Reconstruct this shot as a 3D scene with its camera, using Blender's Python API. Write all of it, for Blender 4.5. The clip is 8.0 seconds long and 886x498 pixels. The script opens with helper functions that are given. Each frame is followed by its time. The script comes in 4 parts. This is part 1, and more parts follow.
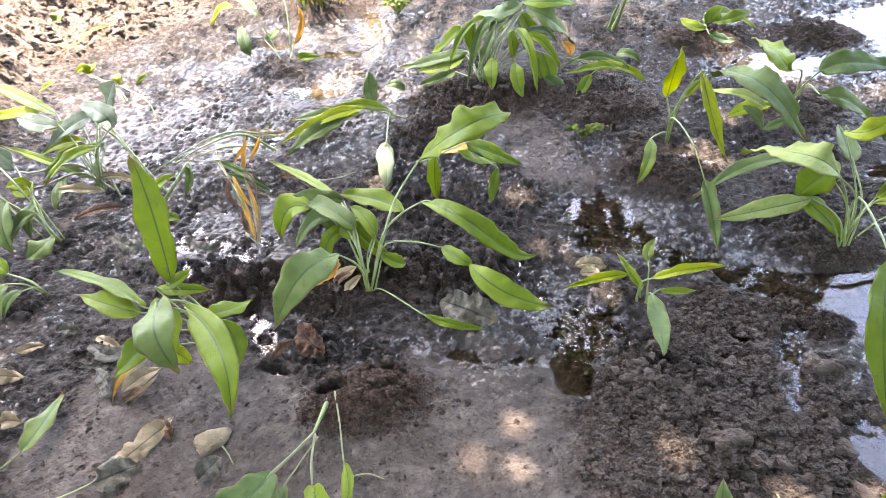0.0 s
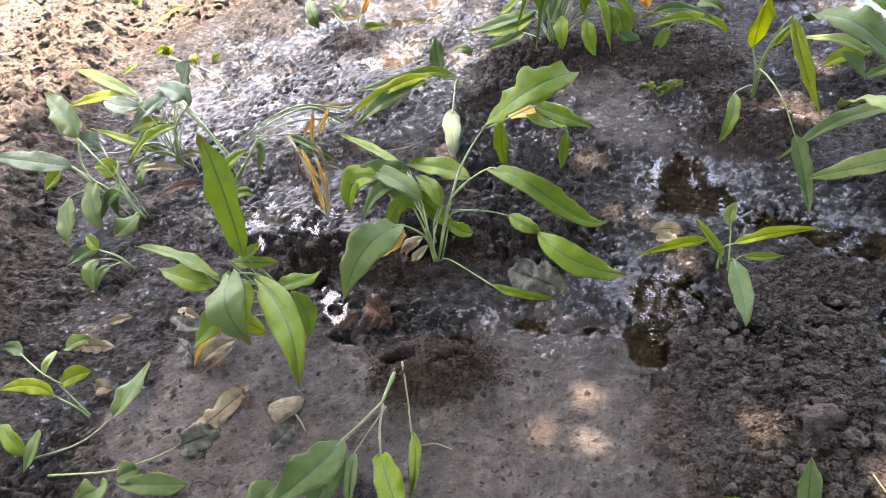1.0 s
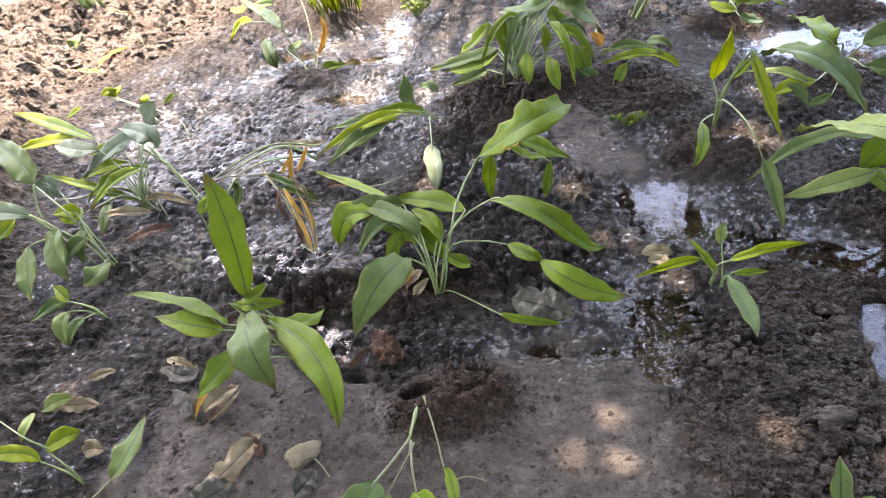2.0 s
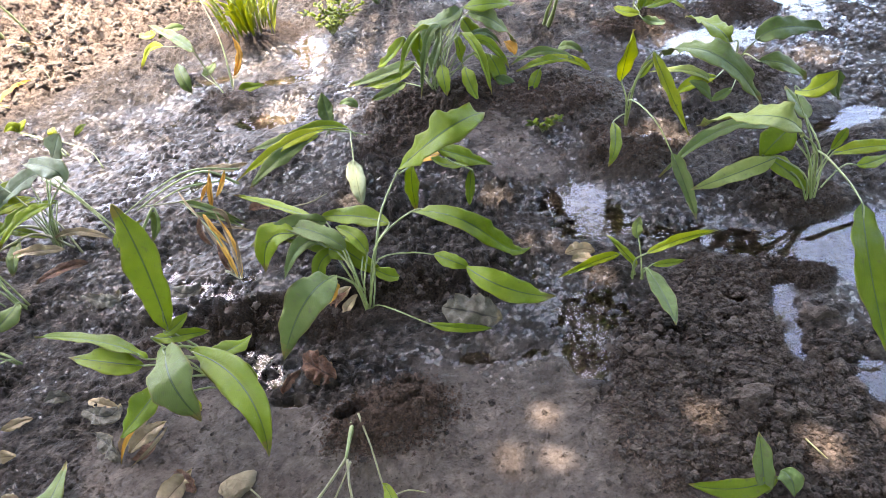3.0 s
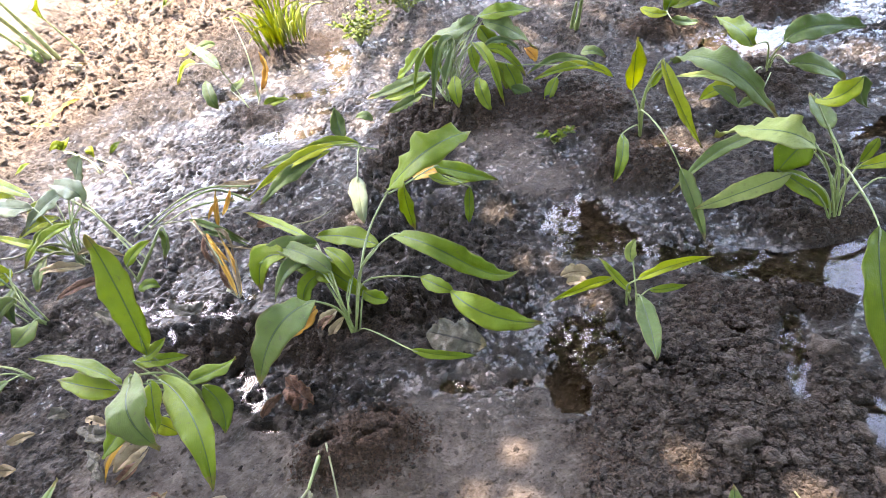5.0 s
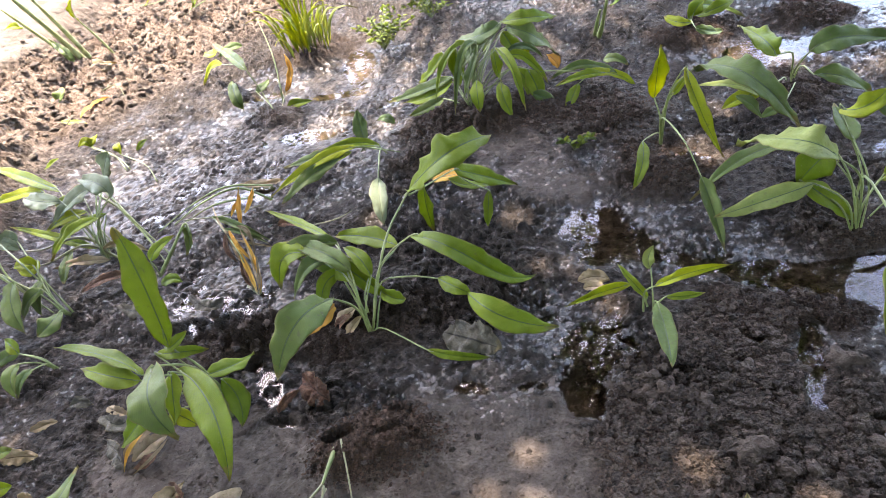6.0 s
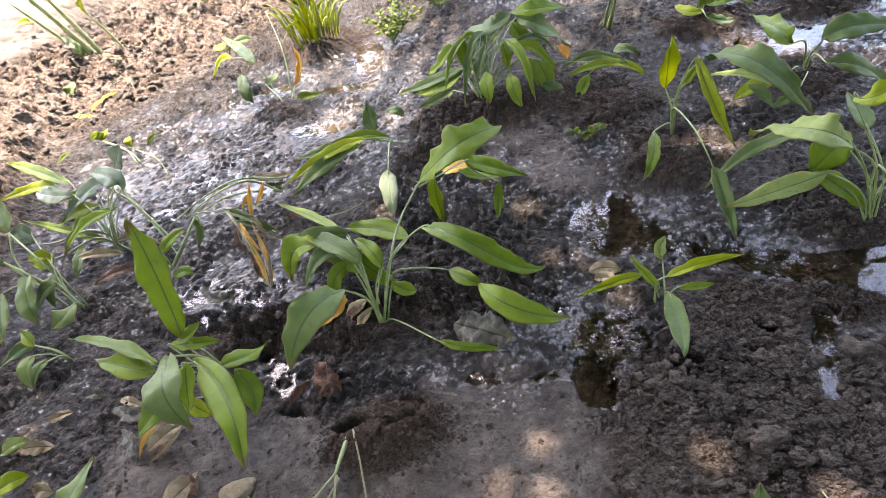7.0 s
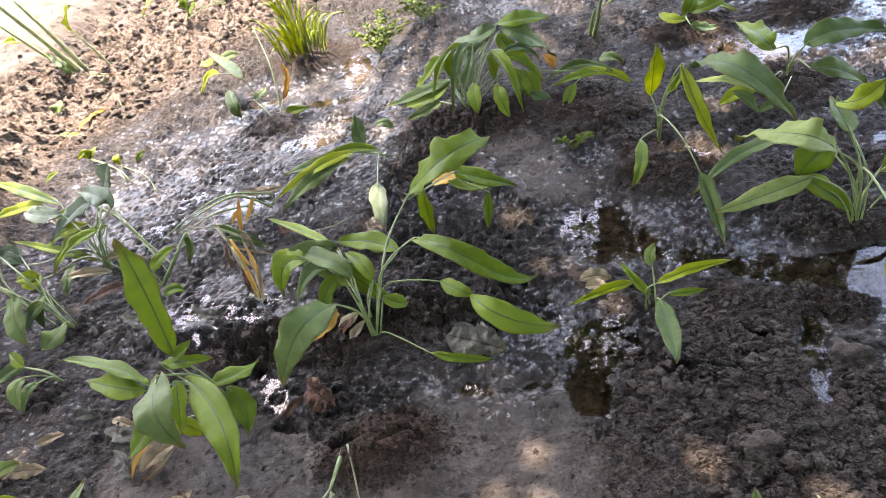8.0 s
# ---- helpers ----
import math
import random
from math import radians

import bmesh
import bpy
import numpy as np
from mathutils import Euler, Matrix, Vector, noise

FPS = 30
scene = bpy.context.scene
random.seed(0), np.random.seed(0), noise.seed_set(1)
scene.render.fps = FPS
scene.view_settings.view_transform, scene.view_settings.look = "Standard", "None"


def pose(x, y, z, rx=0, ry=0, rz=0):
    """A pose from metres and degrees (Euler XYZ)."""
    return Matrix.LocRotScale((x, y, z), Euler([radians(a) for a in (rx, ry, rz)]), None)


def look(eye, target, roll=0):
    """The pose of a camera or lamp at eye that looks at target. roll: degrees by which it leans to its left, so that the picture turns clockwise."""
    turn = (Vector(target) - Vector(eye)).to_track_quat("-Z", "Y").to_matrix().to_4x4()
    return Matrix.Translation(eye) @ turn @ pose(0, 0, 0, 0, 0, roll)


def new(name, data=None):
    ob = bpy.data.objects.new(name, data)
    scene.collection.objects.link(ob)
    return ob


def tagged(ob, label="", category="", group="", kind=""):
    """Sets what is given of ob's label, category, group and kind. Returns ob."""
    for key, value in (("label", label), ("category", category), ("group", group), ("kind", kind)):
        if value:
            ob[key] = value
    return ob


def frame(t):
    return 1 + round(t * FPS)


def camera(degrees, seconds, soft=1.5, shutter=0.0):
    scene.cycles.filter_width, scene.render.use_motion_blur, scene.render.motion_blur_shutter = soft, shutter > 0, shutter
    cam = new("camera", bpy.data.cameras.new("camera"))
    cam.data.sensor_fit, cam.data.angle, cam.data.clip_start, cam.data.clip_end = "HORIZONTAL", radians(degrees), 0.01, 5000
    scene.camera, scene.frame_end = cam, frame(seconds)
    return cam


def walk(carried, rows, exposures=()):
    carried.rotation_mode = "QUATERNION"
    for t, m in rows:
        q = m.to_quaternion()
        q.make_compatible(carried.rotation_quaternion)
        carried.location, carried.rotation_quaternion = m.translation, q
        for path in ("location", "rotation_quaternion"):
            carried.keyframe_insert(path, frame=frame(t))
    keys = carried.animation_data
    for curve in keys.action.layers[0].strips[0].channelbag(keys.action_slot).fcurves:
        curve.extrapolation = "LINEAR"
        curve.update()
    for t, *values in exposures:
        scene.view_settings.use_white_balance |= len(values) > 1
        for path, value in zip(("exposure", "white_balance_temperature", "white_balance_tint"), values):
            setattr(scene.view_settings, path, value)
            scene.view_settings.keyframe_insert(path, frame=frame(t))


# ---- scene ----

● ● ● ● ●

Instructions to follow: Reproduce the material above from its first line through the line containing "shutter > 0, shutter", both ends included, and skip every picture.

Task output:
Reconstruct this shot as a 3D scene with its camera, using Blender's Python API. Write all of it, for Blender 4.5. The clip is 8.0 seconds long and 886x498 pixels. The script opens with helper functions that are given. Each frame is followed by its time. The script comes in 4 parts. This is part 1, and more parts follow.
0.0 s
1.0 s
2.0 s
3.0 s
5.0 s
6.0 s
7.0 s
8.0 s
# ---- helpers ----
import math
import random
from math import radians

import bmesh
import bpy
import numpy as np
from mathutils import Euler, Matrix, Vector, noise

FPS = 30
scene = bpy.context.scene
random.seed(0), np.random.seed(0), noise.seed_set(1)
scene.render.fps = FPS
scene.view_settings.view_transform, scene.view_settings.look = "Standard", "None"


def pose(x, y, z, rx=0, ry=0, rz=0):
    """A pose from metres and degrees (Euler XYZ)."""
    return Matrix.LocRotScale((x, y, z), Euler([radians(a) for a in (rx, ry, rz)]), None)


def look(eye, target, roll=0):
    """The pose of a camera or lamp at eye that looks at target. roll: degrees by which it leans to its left, so that the picture turns clockwise."""
    turn = (Vector(target) - Vector(eye)).to_track_quat("-Z", "Y").to_matrix().to_4x4()
    return Matrix.Translation(eye) @ turn @ pose(0, 0, 0, 0, 0, roll)


def new(name, data=None):
    ob = bpy.data.objects.new(name, data)
    scene.collection.objects.link(ob)
    return ob


def tagged(ob, label="", category="", group="", kind=""):
    """Sets what is given of ob's label, category, group and kind. Returns ob."""
    for key, value in (("label", label), ("category", category), ("group", group), ("kind", kind)):
        if value:
            ob[key] = value
    return ob


def frame(t):
    return 1 + round(t * FPS)


def camera(degrees, seconds, soft=1.5, shutter=0.0):
    scene.cycles.filter_width, scene.render.use_motion_blur, scene.render.motion_blur_shutter = soft, shutter > 0, shutter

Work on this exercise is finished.